This is a crosspost from AFL-CIO Now.
As Federal Aviation Administration (FAA) investigators look into the causes behind the fatal Comair crash that killed 49 people in Kentucky over the weekend, one leading cause is clear: The FAA violated its own policies when it assigned only one air traffic controller to the Lexington control tower.
In the nation's worst airline disaster since 2001, all on board were killed except first officer James Polehinke, who is in critical condition.
The sole controller on duty at the time of the crash handled all planes taxiing on the airfield, including giving clearance routings to planes requesting departures; and also was responsible for monitoring the radar scope for aircraft approaching the airport and planes that had already departed. The controller on had cleared the Comair jet for takeoff on the proper runway, but instead the plane took off from a runway too short to allow it to become airborne, according to National Transportation Safety Board (NTSB).
While at first denying that two controllers were required, the FAA later changed its statement. Says FAA spokeswoman Laura Brown:
The FAA should have scheduled a second controller for the overnight shift or should have shifted radar responsibilities to Indianapolis Center, FAA spokeswoman Laura Brown said.
James Hall, a former chairman of the National Transportation Safety Board, puts it this way:
If I were a family member, I would be as angry as I could be over a loss of life that was so preventable. Every safety device on the airport surface was blown through.
Ruth Marlin, NATCA executive vice president, said in a statement:
Controllers not only have to do their jobs without making mistakes; they have to maintain vigilance and try (to) prevent other people's mistakes from becoming accidents. If there aren't enough controllers to do it, we can't maintain the safety margin.
The FAA's short-staffing is no surprise to members of the Air Traffic Controllers Association (NATCA). Nor is it something new. NATCA has long warned the FAA about staffing problems in the nation's tower. In 2002, the union says that the FAA employed 15,606 controllers but now that number has shrunk to 14,305 while air traffic continues to grow.
In a letter to the editor at the Philadelphia Inquirer back in 2004, Don Chapman described the conditions at the Philadelphia International Airport:
Here in Philadelphia, we already are operating at beyond our capacity. The FAA-authorized staffing total for our tower is 109 controllers, but we only have 65 certified professional controllers on board. Eight of these controllers will be forced into mandatory retirement at age 56 in the next five years. An additional 36 will become eligible for retirement because they will have completed 25 years of service or will be 50 years old with at least 20 years of service.
Despite a shrinking controller workforce, controllers are maintaining impressive safety records. For instance, at Denver International Airport (DIA), air traffic controllers handled a record number of takeoffs and landings Aug 4. They moved 2,013 airplanes with a workforce that has been slashed by one-third since the new airport opened in 1995 and was handling just about 1,350 departures and arrivals a day.
Yet even as it is short-staffing air traffic control towers, the FAA has sought major cutbacks in air traffic controllers' wages.

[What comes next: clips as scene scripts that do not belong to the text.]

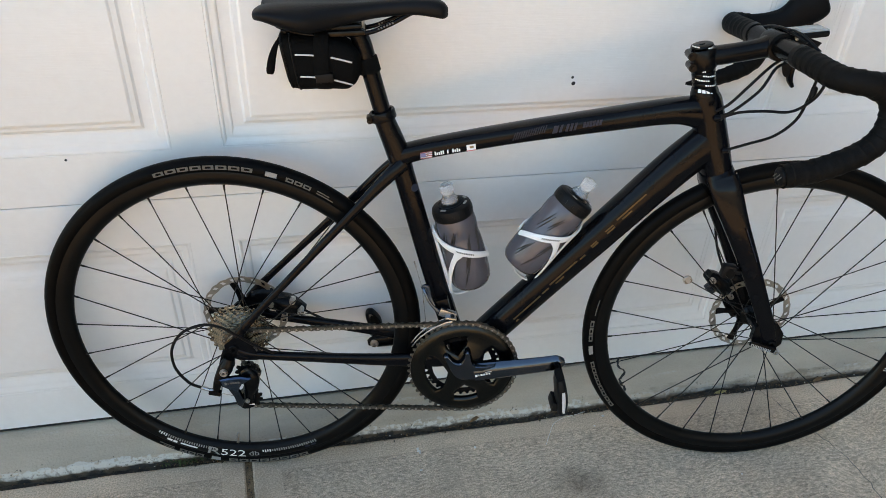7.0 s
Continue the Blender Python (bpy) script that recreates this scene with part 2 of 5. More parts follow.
M_DOOR = material("white_door_paint", (0.785, 0.785, 0.775), 0.42, vary=0.025, scale=2.2, bump=0.0005, bump_scale=26.0, bump_stretch=(1, 1, 13), fine=0.015, fine_scale=60)
M_DARK_GAP = material("dark_gap", (0.02, 0.019, 0.018), 0.9, vary=0.2, scale=40)
M_RUST = material("rust_spot", (0.34, 0.22, 0.12), 0.9, vary=0.3, scale=120)
M_CONCRETE = concrete_broomed()
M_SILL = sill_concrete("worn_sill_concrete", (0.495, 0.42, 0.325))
M_NOSE = sill_concrete("dark_footed_sill_face", (0.33, 0.30, 0.26), (0.03, 0.027, 0.024))
M_SAND = material("sandy_joint_dirt", (0.17, 0.115, 0.065), 1.0, vary=0.5, scale=90, bump=0.003, bump_scale=250, fine=0.4, fine_scale=600)
M_GRIME = material("black_grime", (0.035, 0.033, 0.032), 0.95, vary=0.7, scale=30, bump=0.003, bump_scale=120, fine=0.4, fine_scale=260)
M_SOIL = material("joint_soil", (0.05, 0.04, 0.03), 1.0, vary=0.5, scale=60, bump=0.004, bump_scale=150)
M_LIME = material("peeling_white_paint", (0.56, 0.545, 0.51), 0.85, vary=0.35, scale=45, bump=0.002, bump_scale=160)
M_CRACK = material("crack_shadow", (0.17, 0.155, 0.135), 1.0, vary=0.3, scale=50)
M_GROUND = material("grey_ground", (0.19, 0.18, 0.16), 0.95, vary=0.15, scale=0.7, bump=0.01, bump_scale=30)
M_STUCCO = material("beige_stucco", (0.62, 0.53, 0.40), 0.95, vary=0.06, scale=1.5, bump=0.004, bump_scale=90)
M_PALE = material("grey_stucco", (0.36, 0.35, 0.32), 0.95, vary=0.06, scale=1.5)
M_BLOCKER = material("dark_blue_grey_blocker", (0.05, 0.07, 0.10), 0.9, vary=0.2, scale=4, stretch=(1, 1, 0.2))
M_ROOF = material("brown_shingle", (0.16, 0.12, 0.10), 0.95, vary=0.2, scale=6)
M_JAMB = material("bare_brown_wood", (0.33, 0.22, 0.11), 0.75, vary=0.2, scale=9, stretch=(8, 8, 0.6), bump=0.0008, bump_scale=90, bump_stretch=(6, 6, 0.5))
M_TRIM = material("white_trim_paint", (0.76, 0.75, 0.72), 0.6, vary=0.06, scale=6, bump=0.0008, bump_scale=60)
M_ROT = material("rotten_wood", (0.065, 0.055, 0.045), 0.95, vary=0.5, scale=40, bump=0.003, bump_scale=120)
M_BRICK = material("red_brick", (0.26, 0.085, 0.05), 0.9, vary=0.25, scale=20, bump=0.002, bump_scale=120)

M_FRAME = material("satin_black_carbon", (0.0035, 0.0035, 0.0045), 0.13, vary=0.15, scale=30, rough_vary=0.02, spec=0.13)
M_TYRE = material("black_tyre_rubber", (0.0026, 0.0024, 0.0022), 0.45, vary=0.25, scale=25, bump=0.0002, bump_scale=700, spec=0.055)
M_RIM = material("black_anodised_rim", (0.004, 0.0038, 0.0036), 0.30, metal=0.0, vary=0.15, scale=20, spec=0.12)
M_SPOKE = material("black_spoke", (0.005, 0.005, 0.005), 0.35, spec=0.3)
M_BLACK = material("black_anodised", (0.0032, 0.0032, 0.0036), 0.26, vary=0.2, scale=40, spec=0.14)
M_PLASTIC = material("black_plastic", (0.006, 0.006, 0.0065), 0.42, vary=0.15, scale=40, bump=0.0002, bump_scale=400, spec=0.12)
M_TAPE = material("black_bar_tape", (0.0045, 0.0045, 0.0045), 0.62, vary=0.25, scale=60, bump=0.0006, bump_scale=350, spec=0.09)
M_HOOD = material("black_hood_rubber", (0.0045, 0.0045, 0.005), 0.55, vary=0.15, scale=30, bump=0.0002, bump_scale=500, spec=0.09)
M_LEATHER = material("black_saddle_leather", (0.0045, 0.0047, 0.0055), 0.46, vary=0.12, scale=14, bump=0.0003, bump_scale=450, spec=0.14)
M_FABRIC = material("black_nylon_fabric", (0.0035, 0.0035, 0.0035), 0.85, vary=0.3, scale=35, bump=0.0009, bump_scale=900, spec=0.08)
M_STEEL = material("brushed_steel", (0.50, 0.48, 0.45), 0.30, metal=1.0, vary=0.15, scale=60, rough_vary=0.08)
M_LEVER_GLINT = material("lever_glint_metal", (0.17, 0.155, 0.11), 0.22, metal=1.0, vary=0.15, scale=60)
M_COG = material("nickel_cog", (0.50, 0.46, 0.38), 0.24, metal=1.0, vary=0.2, scale=80)
M_CHAIN = material("oiled_chain", (0.15, 0.145, 0.13), 0.34, metal=1.0, vary=0.4, scale=150)
M_CRANK = material("grey_anodised_crank", (0.060, 0.072, 0.092), 0.14, metal=1.0, vary=0.06, scale=30)
M_TEETH = material("worn_ring_teeth", (0.16, 0.155, 0.145), 0.3, metal=1.0, vary=0.3, scale=90)
M_CAGE = material("steel_chain_cage", (0.33, 0.36, 0.40), 0.24, metal=1.0, vary=0.2, scale=60)
M_RING = material("dark_grey_chainring", (0.027, 0.028, 0.027), 0.26, metal=1.0, vary=0.1, scale=40)
M_DERAIL = material("blue_grey_anodised", (0.07, 0.10, 0.15), 0.22, metal=1.0, vary=0.1, scale=60)
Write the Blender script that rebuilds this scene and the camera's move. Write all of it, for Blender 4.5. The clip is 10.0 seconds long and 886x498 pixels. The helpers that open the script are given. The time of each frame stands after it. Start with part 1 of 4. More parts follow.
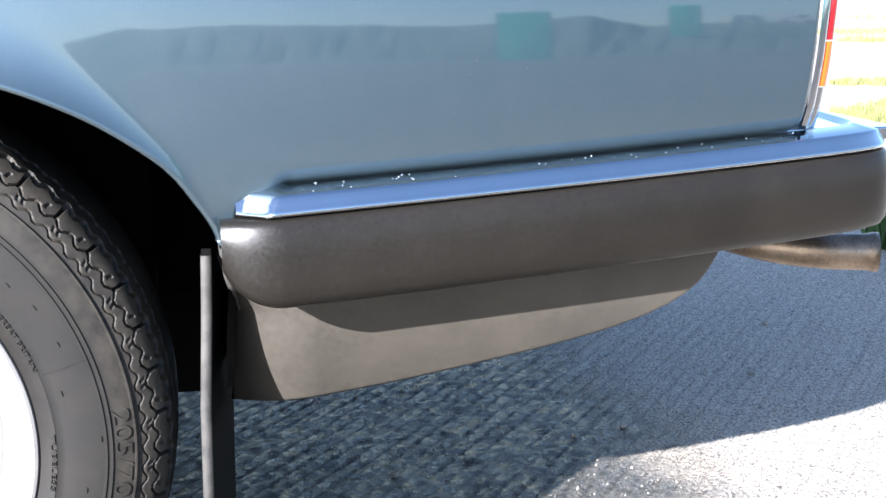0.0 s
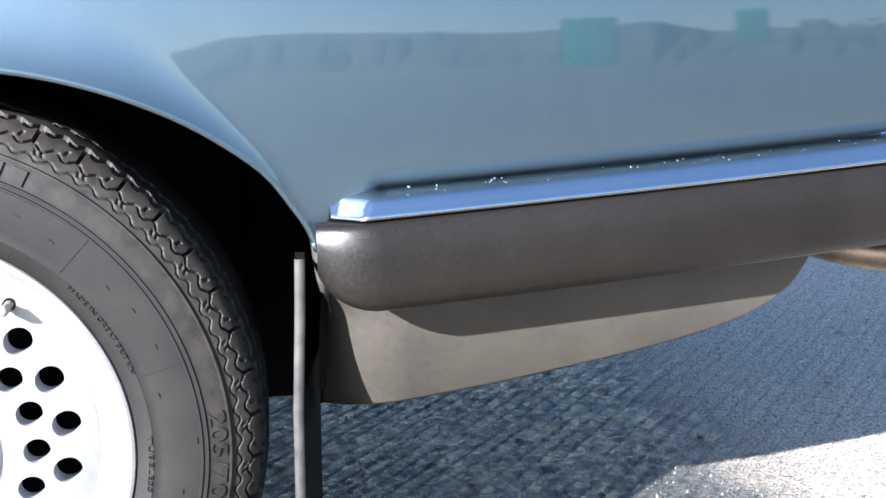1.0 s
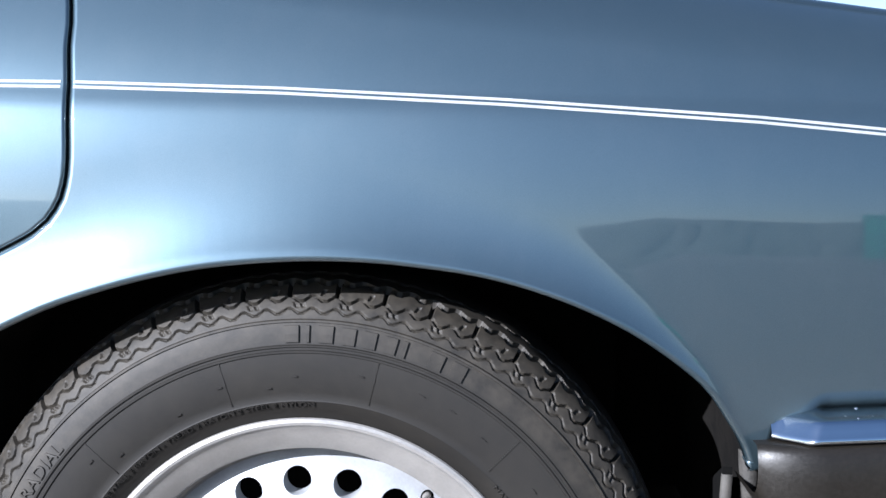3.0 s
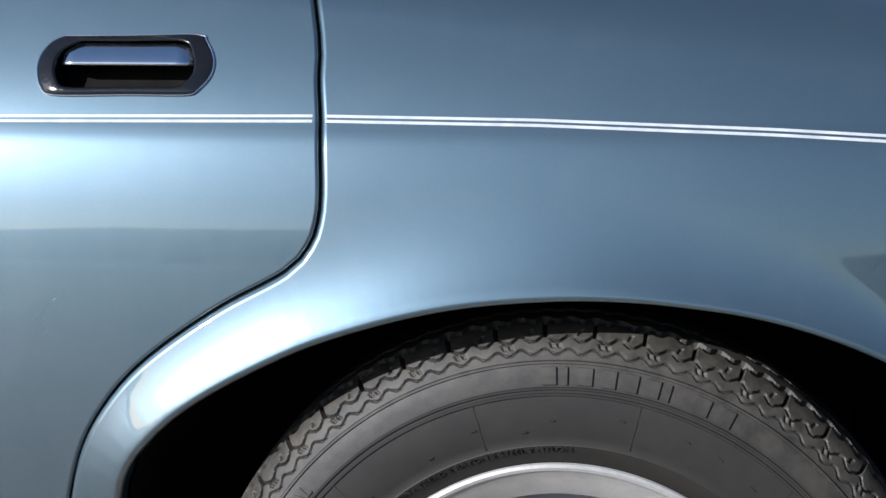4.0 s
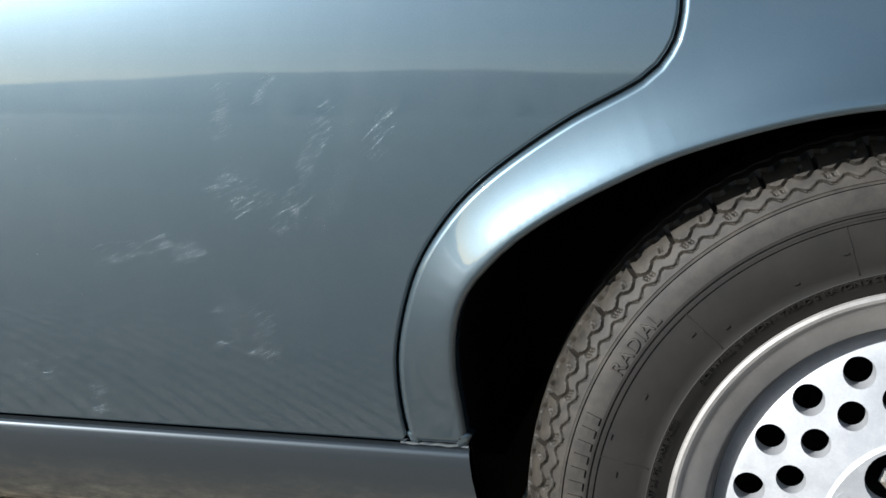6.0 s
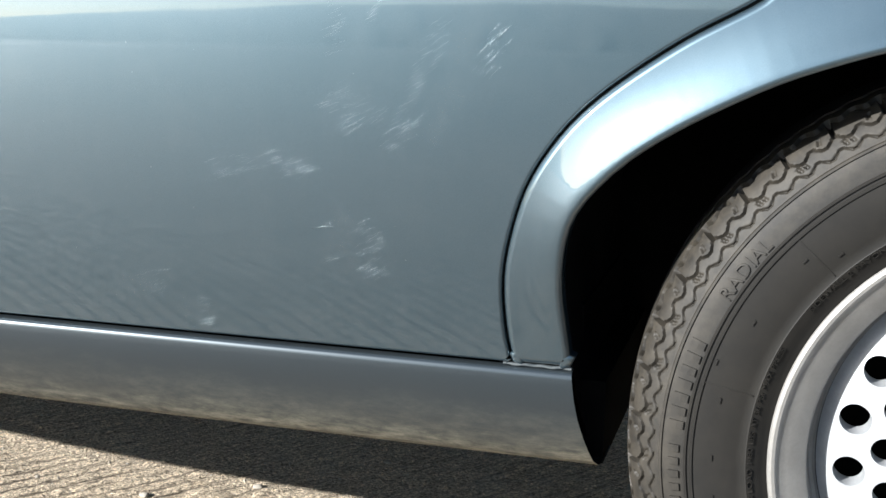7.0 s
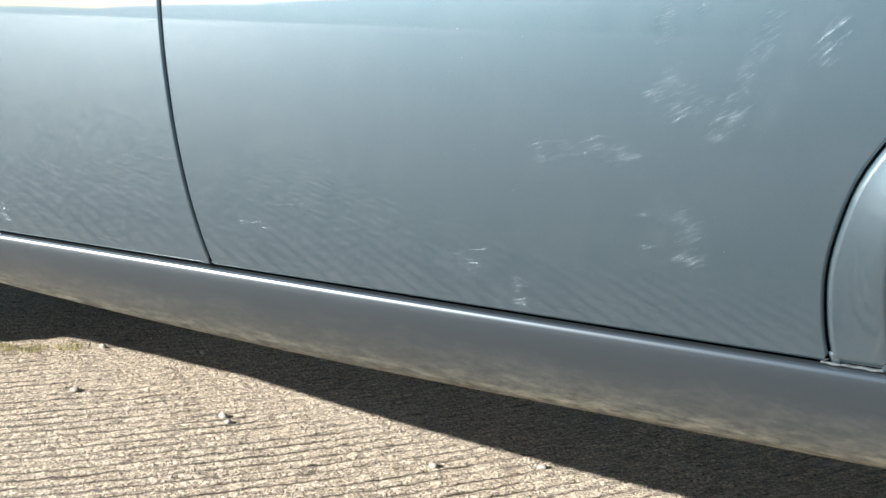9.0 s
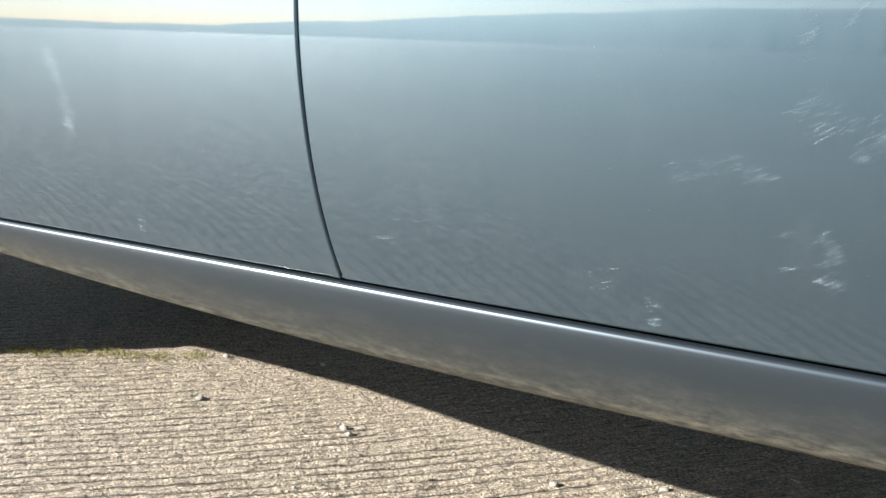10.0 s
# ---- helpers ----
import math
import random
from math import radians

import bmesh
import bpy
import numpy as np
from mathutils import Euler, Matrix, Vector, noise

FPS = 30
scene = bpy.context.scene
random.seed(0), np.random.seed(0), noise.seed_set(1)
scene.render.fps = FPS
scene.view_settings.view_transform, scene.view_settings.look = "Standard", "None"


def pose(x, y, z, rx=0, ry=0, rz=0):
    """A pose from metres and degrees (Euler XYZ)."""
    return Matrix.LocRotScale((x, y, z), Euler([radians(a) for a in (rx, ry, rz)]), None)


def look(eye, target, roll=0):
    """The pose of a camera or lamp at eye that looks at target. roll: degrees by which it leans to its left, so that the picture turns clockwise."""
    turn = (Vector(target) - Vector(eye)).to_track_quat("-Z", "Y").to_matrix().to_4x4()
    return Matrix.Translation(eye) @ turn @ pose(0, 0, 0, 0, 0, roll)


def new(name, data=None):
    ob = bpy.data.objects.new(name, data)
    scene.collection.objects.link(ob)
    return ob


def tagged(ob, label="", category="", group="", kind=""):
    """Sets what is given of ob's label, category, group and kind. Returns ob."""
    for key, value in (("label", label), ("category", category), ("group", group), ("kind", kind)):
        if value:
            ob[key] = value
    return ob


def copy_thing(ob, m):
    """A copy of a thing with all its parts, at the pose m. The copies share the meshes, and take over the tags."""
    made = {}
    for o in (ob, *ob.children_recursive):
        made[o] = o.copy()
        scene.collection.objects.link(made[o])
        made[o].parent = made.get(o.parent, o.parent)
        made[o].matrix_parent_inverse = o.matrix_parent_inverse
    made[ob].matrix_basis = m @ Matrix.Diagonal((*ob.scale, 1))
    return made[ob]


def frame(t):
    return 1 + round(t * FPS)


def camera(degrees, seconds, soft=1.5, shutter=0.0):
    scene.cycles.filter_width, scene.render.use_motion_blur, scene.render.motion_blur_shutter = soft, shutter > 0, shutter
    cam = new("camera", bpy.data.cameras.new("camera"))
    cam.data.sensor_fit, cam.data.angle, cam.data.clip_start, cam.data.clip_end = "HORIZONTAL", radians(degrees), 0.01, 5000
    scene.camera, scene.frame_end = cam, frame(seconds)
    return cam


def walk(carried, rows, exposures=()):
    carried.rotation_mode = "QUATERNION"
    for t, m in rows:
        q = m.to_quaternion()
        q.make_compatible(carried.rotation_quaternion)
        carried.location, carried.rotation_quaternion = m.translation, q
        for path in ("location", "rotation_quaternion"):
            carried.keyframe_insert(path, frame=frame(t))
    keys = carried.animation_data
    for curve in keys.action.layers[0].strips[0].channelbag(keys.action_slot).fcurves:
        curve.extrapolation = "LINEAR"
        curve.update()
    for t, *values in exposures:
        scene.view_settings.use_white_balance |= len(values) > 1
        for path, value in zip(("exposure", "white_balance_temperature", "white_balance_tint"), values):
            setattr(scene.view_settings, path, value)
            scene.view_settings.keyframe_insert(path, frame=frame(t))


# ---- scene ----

# ---- camera ----
cam = camera(40.0, 10.0)
PATH = [
    (0, (0.3705, -1.0822, 0.7273), (0.5545, -0.1240, 0.5083), -0.12),
    (0.5, (0.3554, -1.0886, 0.7232), (0.5214, -0.1256, 0.5109), -0.67),
    (1, (0.3346, -1.0788, 0.7207), (0.4761, -0.1113, 0.5111), -0.74),
    (1.5, (0.3084, -1.0673, 0.7193), (0.3979, -0.0929, 0.5131), -0.85),
    (2, (0.2619, -1.0476, 0.7489), (0.3169, -0.0678, 0.5565), -0.23),
    (2.2, (0.2442, -1.0413, 0.7583), (0.2737, -0.0565, 0.5875), 0.22),
    (3.3, (0.1096, -1.0160, 0.7955), (0.0538, -0.0229, 0.6929), 1.48),
    (3.5, (0.0897, -1.0091, 0.8027), (0.0137, -0.0175, 0.6981), 1.55),
    (4, (0.0198, -0.9880, 0.8040), (-0.1052, -0.0015, 0.6983), 0.61),
    (4.5, (-0.0558, -0.9619, 0.7888), (-0.2068, 0.0198, 0.6721), -0.39),
    (5, (-0.1089, -0.9418, 0.7661), (-0.2803, 0.0324, 0.6194), -0.12),
    (5.5, (-0.1491, -0.9505, 0.7288), (-0.3480, 0.0169, 0.5720), -0.44),
    (5.7, (-0.1607, -0.9549, 0.7217), (-0.3670, 0.0100, 0.5594), -0.43),
    (7, (-0.1963, -0.9743, 0.6774), (-0.4739, -0.0351, 0.4753), 0.64),
    (7.5, (-0.2084, -0.9834, 0.6707), (-0.5257, -0.0605, 0.4527), 1.25),
    (8, (-0.2193, -0.9884, 0.6695), (-0.5848, -0.0849, 0.4455), 1.01),
    (8.5, (-0.2314, -0.9974, 0.6740), (-0.6531, -0.1180, 0.4531), 1.16),
    (9, (-0.2343, -1.0053, 0.6779), (-0.7078, -0.1511, 0.4632), 0.86),
    (9.5, (-0.2423, -1.0115, 0.6778), (-0.7557, -0.1795, 0.4673), 0.85),
    (10, (-0.2540, -1.0169, 0.6804), (-0.8042, -0.2072, 0.4763), 0.69),
]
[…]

On June 7, the U.S. House of Representatives failed to pass a bill that would have told the Federal Aviation Administration (FAA) to go back to the bargaining table with the nation's air traffic controllers.
As a result of a White House veto threat and the Bush administration's use of misinformation from two extreme-right groups, the bill, which won a large bipartisan majority (271-148), fell short of the two-thirds majority required by the House rules under which the bill was considered.
In April, despite NATCA's offer of more than $1.4 billion in pay and benefit cuts, the FAA cut off talks and declared an impasse. Under federal law, 60 days later the agency was allowed to impose the terms of its final offer.
On June 5, the FAA imposed a contract that cuts pay for current and future controllers by as much as 30 percent, reduces pensions and, according to some aviation experts, could prompt more than 4,000 of the current 14,000 controller workforce to retire, exacerbating an already critical controller shortage.
The bill (H.R. 5449), offered by Rep. Steven LaTourette (R-Ohio), would have required the FAA to lift the imposed contract and resume bargaining with the National Air Traffic Controllers Association (NATCA).